Логика политической торговли означала, что государства стали стремиться к исключительному контролю над морями и за пределами береговых линий. Понятие «суверенитета моря» в XVI–XVII вв. привело к борьбе «mare clausum[167] против mare liberum[168]», в ходе которой Англия, Франция и Голландия пытались оспорить претензию Испании на исключительное владение океанами [Grewe. 1984. S. 300–322]. Хотя сначала Англия, выступая против Испании, отстаивала свободу морей, позднее Джон Селдон принял испанскую позицию, чтобы защитить принадлежащее Стюартам фактическое dominium maris[169] в споре с голландцами, чьи низкие издержки во фрахтовом деле привели к разработке аргумента mare liberum (Гуго Гроций). Свобода морей означала, однако, не их деполитизацию и интернационализацию, а их разделение между главнейшими торговыми морскими державами. Если разработанная к середине XIX в. доктрина «свободных дверей», увековечившая принцип равных торговых возможностей, была основана на капиталистической свободной торговле, практики mare liberum оставались привязаны к системе конкурентного национального меркантилизма [Grewe. 1984. S. 559–566]. Разделение океанов не вело к установлению смежных морских пространств, а следовало пересекающимся линиям морской торговли. На практике суверенитет перемещался с купеческими конвоями, конвои же не заходили на суверенные территории. Так же, как суверенитет побережья был учрежден линией береговой артиллерии, суверенитет морей был реализован за счет военной охраны торговых путей: terrae dominium finitur, ubi finitur armorum vis – «контроль над страной кончается там, где заканчивается сила оружия» [Grewe. 1984. S. 386]. Действенность вооруженных сил расчерчивала границы морского суверенитета. Наглядно это можно представить так: море было «территориализовано» по линиям торговых путей, размеченных торговыми постами, бастионами и укрепленными складами.

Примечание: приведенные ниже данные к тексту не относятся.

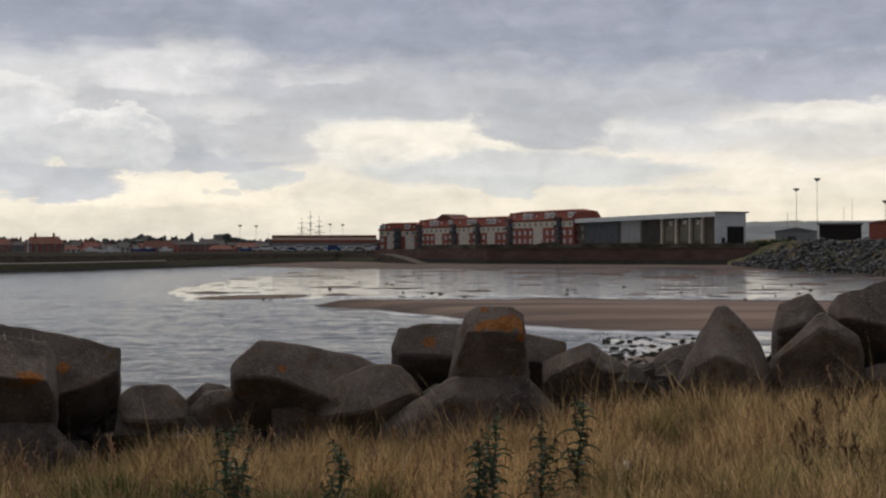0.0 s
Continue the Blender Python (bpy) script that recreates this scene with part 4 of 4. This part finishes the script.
town(15.4, 14.8, 655, -0.05, 0.15, M_BRICK, M_ROOF_RED, 1, 3, "low brick cottage with a red roof")
town(14.6, 14.0, 640, 0.02, 0.22, M_WHITE, M_SLATE, 2, 2, "white gabled house by the slipway", hip=0)
town(13.9, 13.5, 650, 0.05, 0.30, M_WHITE, M_SLATE, 2, 2, "white gabled house by the slipway", hip=0)
town(13.0, 11.6, 670, 0.05, 0.38, M_BRICK, M_ROOF_RED, 2, 5, "house under a broad red tiled roof")
town(11.45, 10.2, 640, 0.22, 0.34, M_BRICK_DARK, M_SLATE, 2, 5, "dark brick harbour building with pale windows")
town(10.1, 9.1, 670, 0.0, 0.18, M_BRICK, M_ROOF_RED, 1, 4, "low brick row under red tiles")
town(9.0, 8.0, 680, 0.08, 0.28, M_BRICK_DARK, M_ROOF_RED, 2, 4, "brick row under red tiles")
for i in range(26):
    b = 44 - i * 1.5 + rng.uniform(-0.3, 0.3)
    if 23 < b < 36.5:
        continue
    ex = rng.uniform(0.10, 0.22) if b > 30 else rng.uniform(0.12, 0.28)
    town(b + 0.6, b - 0.5, 900 + rng.uniform(0, 120), ex - 0.12, ex + 0.05, rng.choice((M_BRICK_DARK, M_CREAM, M_BRICK, M_GREYCLAD)), rng.choice((M_SLATE, M_ROOF_RED)), 2, 4, "distant terraced houses behind the shore", rng.choice((0, 1, 2)), base=4.2)


for i in range(30):
    b = 23.0 - i * 0.52 + rng.uniform(-0.2, 0.2)
    ex = rng.uniform(0.12, 0.36)
    town(b + rng.uniform(0.2, 0.4), b - rng.uniform(0.15, 0.4), 760 + rng.uniform(0, 100), ex - 0.1, ex + rng.uniform(0.02, 0.12), rng.choice((M_BRICK_DARK, M_BRICK, M_BRICK_DARK, M_BRICK, M_CREAM)), rng.choice((M_SLATE, M_ROOF_RED, M_SLATE)), 2, 3, "terraced houses behind the shore road", rng.choice((0, 1, 1, 2)), rng.choice((0, 2.0)), base=4.0)


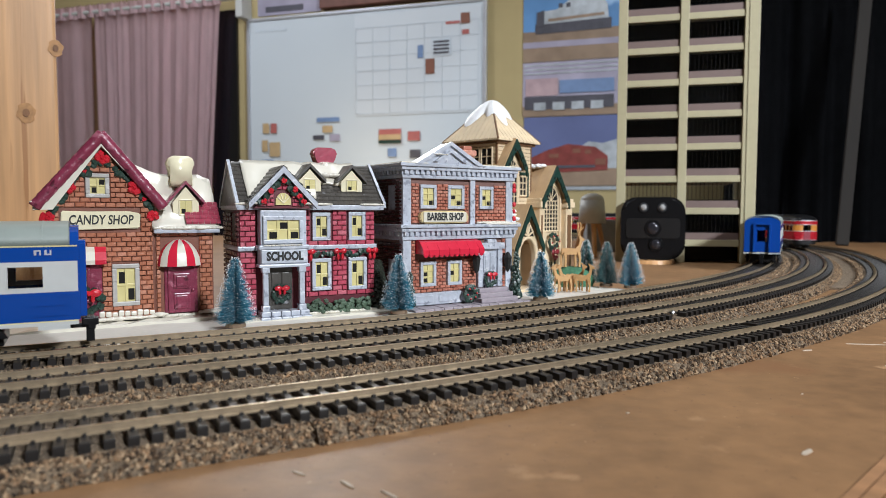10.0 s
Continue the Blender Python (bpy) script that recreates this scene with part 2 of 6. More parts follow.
part("tabletop", bm, TAN, tab, smooth=True)
for x in (-0.9, 1.3):
    for y in (0.0, 1.5):
        bm = bmesh.new()
        box(bm, x - 0.04, x + 0.04, y - 0.04, y + 0.04, -0.9, -0.021, 0.003)
        part("leg", bm, PINE, tab)


def chip(x, y, l, w, a):
    """A small flake of bare white paint on the table."""
    bm = bmesh.new()
    pts = []
    for k in range(11):
        g = k * math.tau / 11
        r = 1 + 0.35 * noise.noise(Vector((x * 300 + math.cos(g) * 2, y * 300 + math.sin(g) * 2, 0)))
        pts.append((l * r * math.cos(g), w * r * math.sin(g)))
    prism(bm, [(a_ * 0.75, b_ * 0.6) for a_, b_ in pts], -0.0008, 0.0001, axis="z")
    ob = part("paint_chip", bm, PAINTCHIP, tab, "small flake of white paint")
    ob.matrix_local = pose(x, y, 0.0, 0, 0, a)


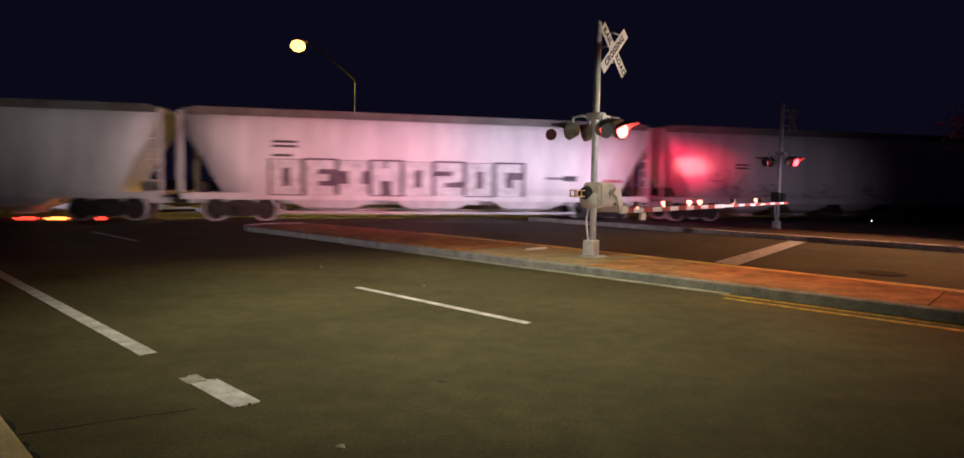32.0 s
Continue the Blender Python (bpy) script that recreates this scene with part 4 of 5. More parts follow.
jumble(ob, 1.95, 7.5, 0.75, 1.95, ("gr_blush", "gr_slate", "gr_pale", "gr_peach", "gr_white", "gr_dark", "mix_peach"), 90, 57, -1.512, 0.2)
bars(ob, 6.5, 1.1, 0.45, (1,), y=-1.54, material="paint_yellow", h=0.16)
patch(ob, [(2.05, 3.8), (2.9, 3.8), (2.9, 2.05), (2.05, 2.05)], "gr_pale", -1.476)
for x in (-6.6, -5.5):
    for dx in (0, 0.28, 0.56):
        bars(ob, x + dx, 3.2, 0.22, (1, 0.9, 0, 0.8, 1), y=-1.49, material="gr_pale" if dx else "gr_white", h=0.075)
bars(ob, -4.3, 2.6, 0.6, (1, 0.9, 1), y=-1.49, material="gr_pale", h=0.07)
bars(ob, 0.9, 4.1, 0.8, (1, 0.9, 0.8), y=-1.512, material="gr_pale", h=0.05)
ob, c = boxcar(-237.1, -254.6, M["box_maroon"], 4.94, "dark red boxcar with teal and blue graffiti", (-1.6, 1.6))
patch(ob, [(1.7, 0.84), (6.2, 0.84), (6.3, 1.5), (5.6, 2.1), (4.2, 1.9), (2.9, 2.1), (1.8, 1.8)], "mix_teal", -1.482)
lettering(ob, 1.75, 4.5, 0.85, 2.35, "gr_teal", "mix_teal", "gr_slate", 4, 31, y=-1.488, slits=3, wild=0.2)
lettering(ob, 4.4, 6.1, 0.85, 2.25, "gr_pale", "mix_teal", "gr_slate", 3, 33, y=-1.488, slits=2)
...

Поскольку же моря были «территориализованы», торговые порты и прилегающие к ним территории были связаны этими линиями военизированной торговли с соответствующими странами-метрополиями. Межконтинентальные империи времен раннего Нового времени были по своей сути морскими империями.
В этих условиях геоторгового обмена экономическая конкуренция приобрела форму военно-политической конкуренции соперничающих государств за рыночные монополии, колонии и торговые направления[170]. Конкуренция была «исходно внеэкономической, предполагающей пиратство и выкупы, дипломатию и союзы, торговые эмбарго и неприкрытую вооруженную борьбу с соперничающими купцами и городами» [Katz. 1989. Р. 99]. Она напрямую выражалась в почти постоянных войнах, связанных с морской торговлей, которые велись политическими соперниками, – такова господствующая логика взаимодействия международных морских акторов в этот период. «Торговая конкуренция, даже в те периоды, которые официально считались мирными, вырождалась в необъявленную вражду, которая погружала нации в череду следующих друг за другом войн, а все войны направляла в сторону торговли, промыслов и колониальных прибылей, что отличало их от всех войн, которые были до, и от всех, что придут после» [Schmoller. 1897. Р. 64].